My conjecture on almost integers.

Here when I was studying almost integers , I made the following conjecture -
Let $x$ be a natural number then For sufficiently large $n$ (Natural number) Let $$\Omega=(\sqrt x+\lfloor \sqrt x \rfloor)^n$$ then $\Omega$ is an almost integer . The value of $n$ depends upon the difference between the number $x$ and its nearest perfect square which is smaller than it.
Can anyone prove this conjecture.
Moreover, I can provide examples like
$(\sqrt 5+2)^{25}=4721424167835364.0000000000000002$
$(\sqrt 27+5 )^{15}=1338273218579200.000000000024486$

• It would be more interesting if you constrained the notion of almost integer. The difference $|\Omega-\text{integer}|$ should be smaller than what? – Ian Mateus Oct 20 '13 at 13:02
• @IanMateus it should be smaller than $0.0001$ – Shivam Patel Oct 20 '13 at 13:03
• @ChristianBlatter , yes there are some corrections and I have made them – Shivam Patel Oct 20 '13 at 13:05
• Well, your omega describes Pisot-Vijayaraghavan numbers (en.wikipedia.org/wiki/Pisot%E2%80%93Vijayaraghavan_number) and thus, they all converge to integers (by definition).
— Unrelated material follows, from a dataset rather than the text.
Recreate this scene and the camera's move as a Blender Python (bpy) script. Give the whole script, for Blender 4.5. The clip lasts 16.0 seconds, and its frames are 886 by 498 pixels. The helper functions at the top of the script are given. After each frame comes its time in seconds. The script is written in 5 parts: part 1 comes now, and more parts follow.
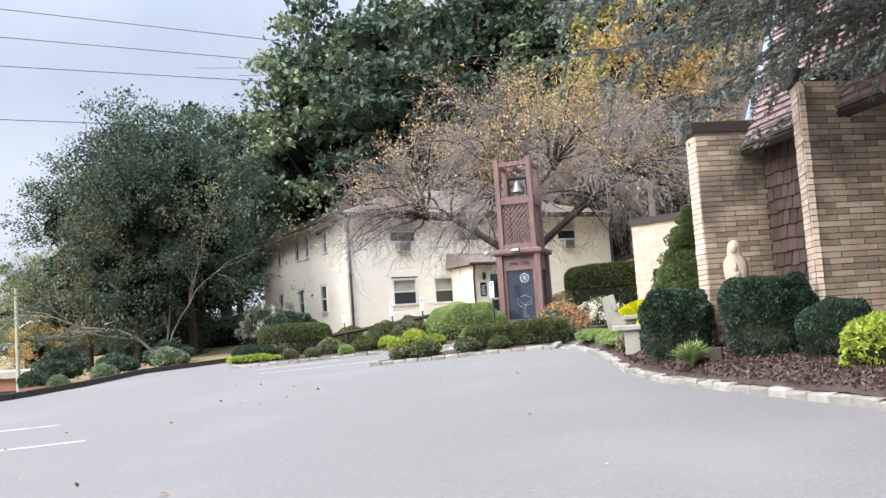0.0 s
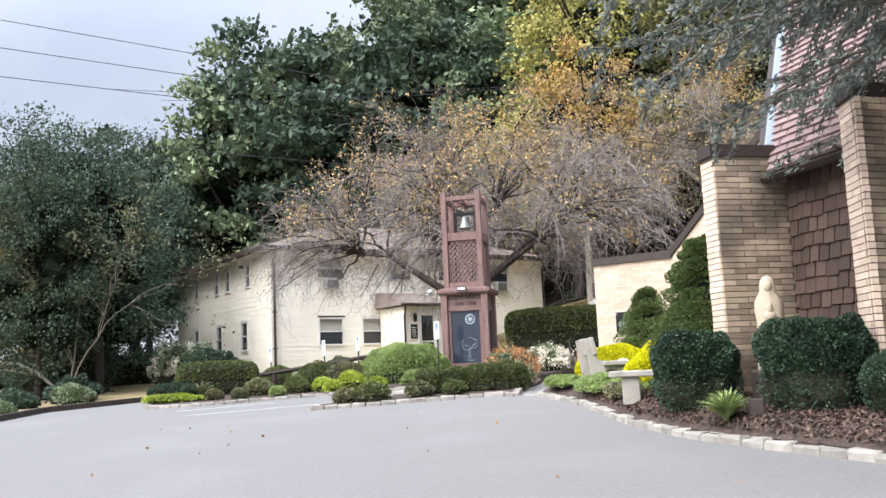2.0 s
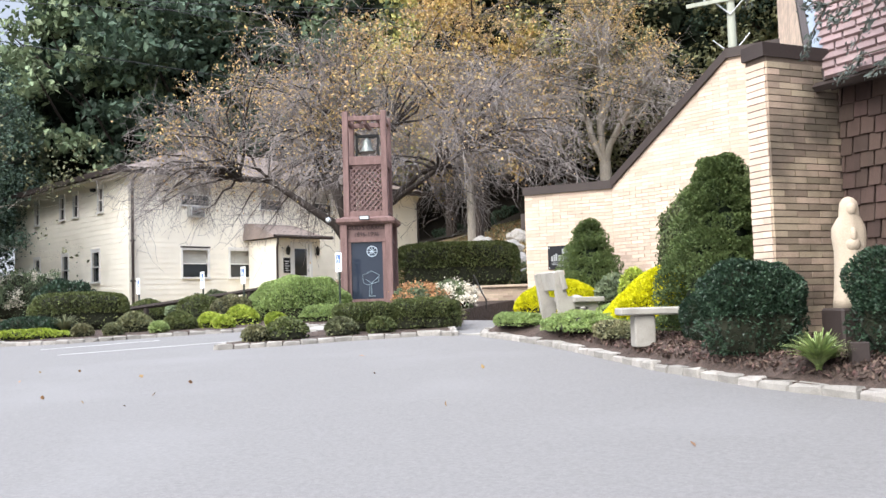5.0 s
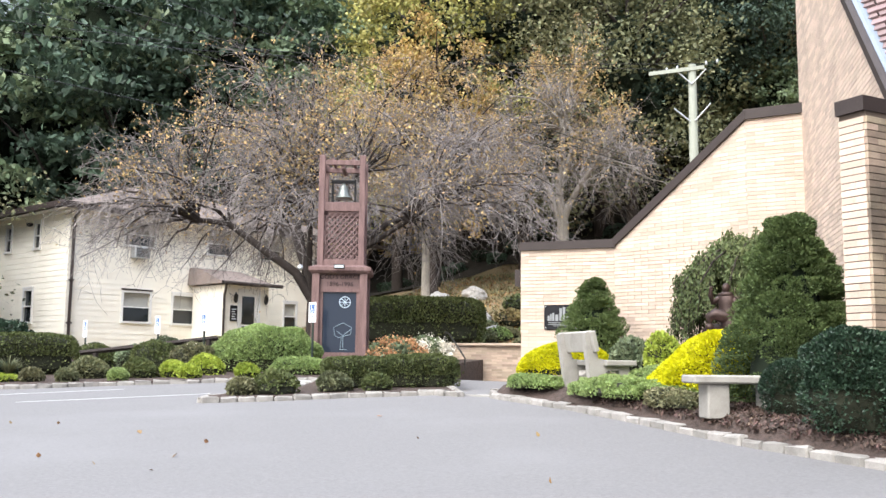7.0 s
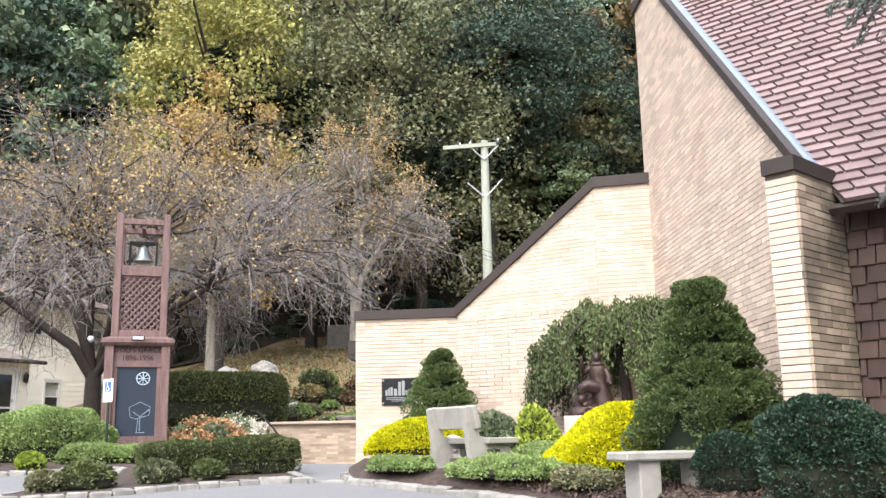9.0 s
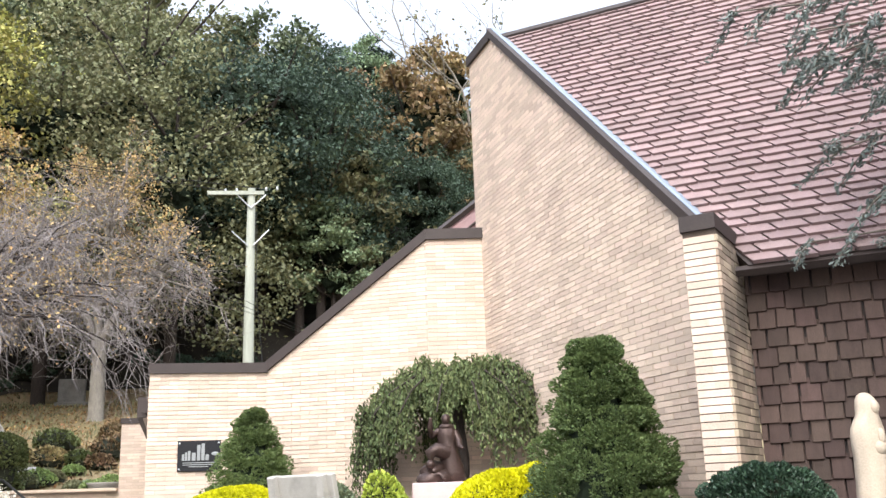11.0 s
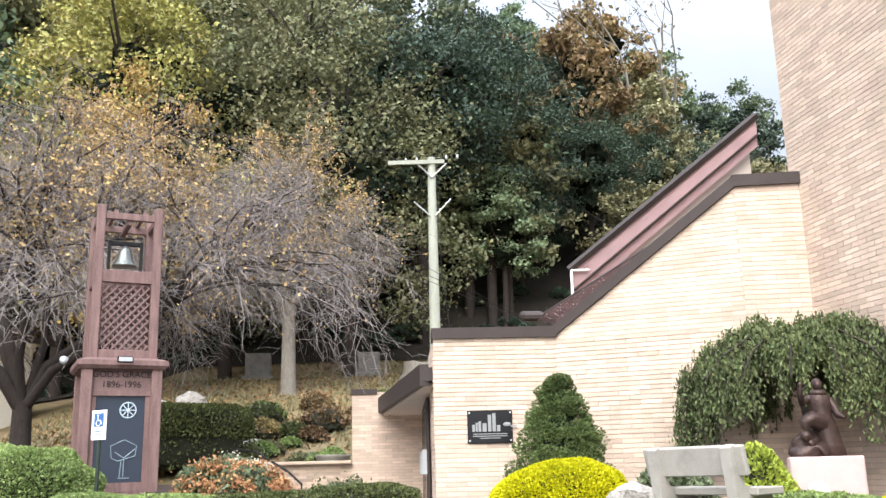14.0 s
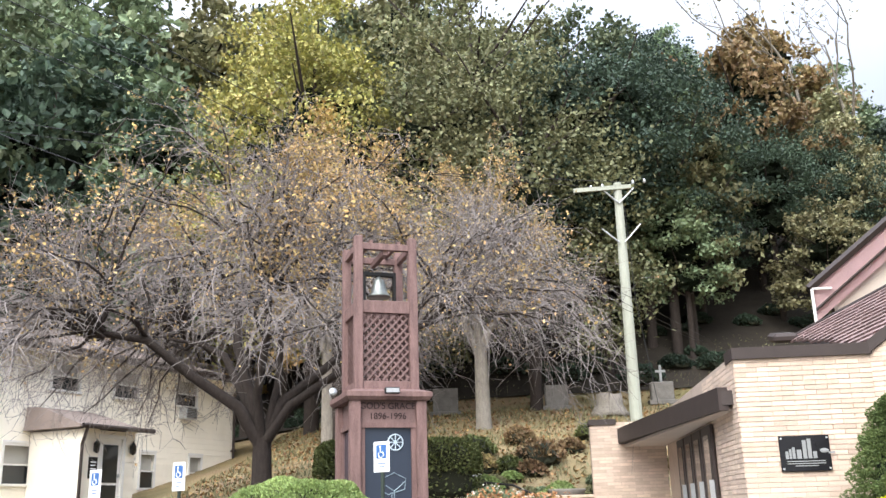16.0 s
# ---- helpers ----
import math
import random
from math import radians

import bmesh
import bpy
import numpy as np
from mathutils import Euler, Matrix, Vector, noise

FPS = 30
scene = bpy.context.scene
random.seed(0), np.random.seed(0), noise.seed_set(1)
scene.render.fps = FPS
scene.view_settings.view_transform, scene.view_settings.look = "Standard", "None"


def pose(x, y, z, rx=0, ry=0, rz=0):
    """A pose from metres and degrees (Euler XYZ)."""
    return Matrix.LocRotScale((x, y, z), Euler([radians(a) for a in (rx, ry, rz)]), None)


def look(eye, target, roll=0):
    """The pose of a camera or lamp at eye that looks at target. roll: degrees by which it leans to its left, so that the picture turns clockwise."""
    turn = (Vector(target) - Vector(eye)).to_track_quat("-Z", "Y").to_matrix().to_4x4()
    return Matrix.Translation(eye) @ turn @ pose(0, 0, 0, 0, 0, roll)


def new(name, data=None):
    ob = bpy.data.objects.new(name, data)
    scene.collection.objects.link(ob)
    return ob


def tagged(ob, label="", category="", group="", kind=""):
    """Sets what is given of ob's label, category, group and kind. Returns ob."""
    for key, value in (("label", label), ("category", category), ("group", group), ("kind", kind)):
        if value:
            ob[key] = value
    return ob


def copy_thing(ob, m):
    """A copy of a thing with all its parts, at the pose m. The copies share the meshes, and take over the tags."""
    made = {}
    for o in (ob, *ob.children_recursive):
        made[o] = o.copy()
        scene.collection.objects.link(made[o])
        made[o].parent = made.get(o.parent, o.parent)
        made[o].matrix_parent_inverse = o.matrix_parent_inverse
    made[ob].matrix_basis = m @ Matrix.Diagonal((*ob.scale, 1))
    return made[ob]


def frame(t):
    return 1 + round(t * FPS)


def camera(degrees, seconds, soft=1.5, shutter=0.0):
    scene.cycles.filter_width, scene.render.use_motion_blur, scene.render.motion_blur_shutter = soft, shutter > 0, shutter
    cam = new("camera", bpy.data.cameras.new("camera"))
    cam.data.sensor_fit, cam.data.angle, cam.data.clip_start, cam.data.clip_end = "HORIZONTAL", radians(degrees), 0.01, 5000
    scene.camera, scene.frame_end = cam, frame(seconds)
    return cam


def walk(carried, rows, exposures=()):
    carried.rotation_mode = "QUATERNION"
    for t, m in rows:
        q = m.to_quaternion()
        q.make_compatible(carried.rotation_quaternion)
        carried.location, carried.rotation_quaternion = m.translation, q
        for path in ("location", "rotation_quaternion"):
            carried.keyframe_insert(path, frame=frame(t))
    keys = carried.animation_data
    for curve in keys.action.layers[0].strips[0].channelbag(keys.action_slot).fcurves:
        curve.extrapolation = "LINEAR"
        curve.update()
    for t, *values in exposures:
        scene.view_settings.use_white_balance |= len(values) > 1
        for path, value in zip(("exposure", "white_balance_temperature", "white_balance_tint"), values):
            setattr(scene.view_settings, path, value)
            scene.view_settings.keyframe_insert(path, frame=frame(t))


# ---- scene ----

The Fibonacci numbers are examples. There are many others, in fact, an infinite number of higher order roots (e.g., cubics, derived from the Plastic constant, which is also a Pisot number) that behave like this. – Stefan Gruenwald Jul 25 '16 at 21:23
• Perhaps $\big(\sqrt{x}+\lfloor{\sqrt{x}}\rfloor\big)^{x^2}$ is an almost integer? – Mr Pie May 27 '18 at 12:43

Well, we have that $$(\sqrt{x}+\lfloor\sqrt{x}\rfloor)^{n} + (-\sqrt{x}+\lfloor\sqrt{x}\rfloor)^{n}$$ is an integer (by the Binomial Theorem), but $(-\sqrt{x}+\lfloor\sqrt{x}\rfloor)^{n}\to 0$ if $\sqrt{x}$ was not already an integer.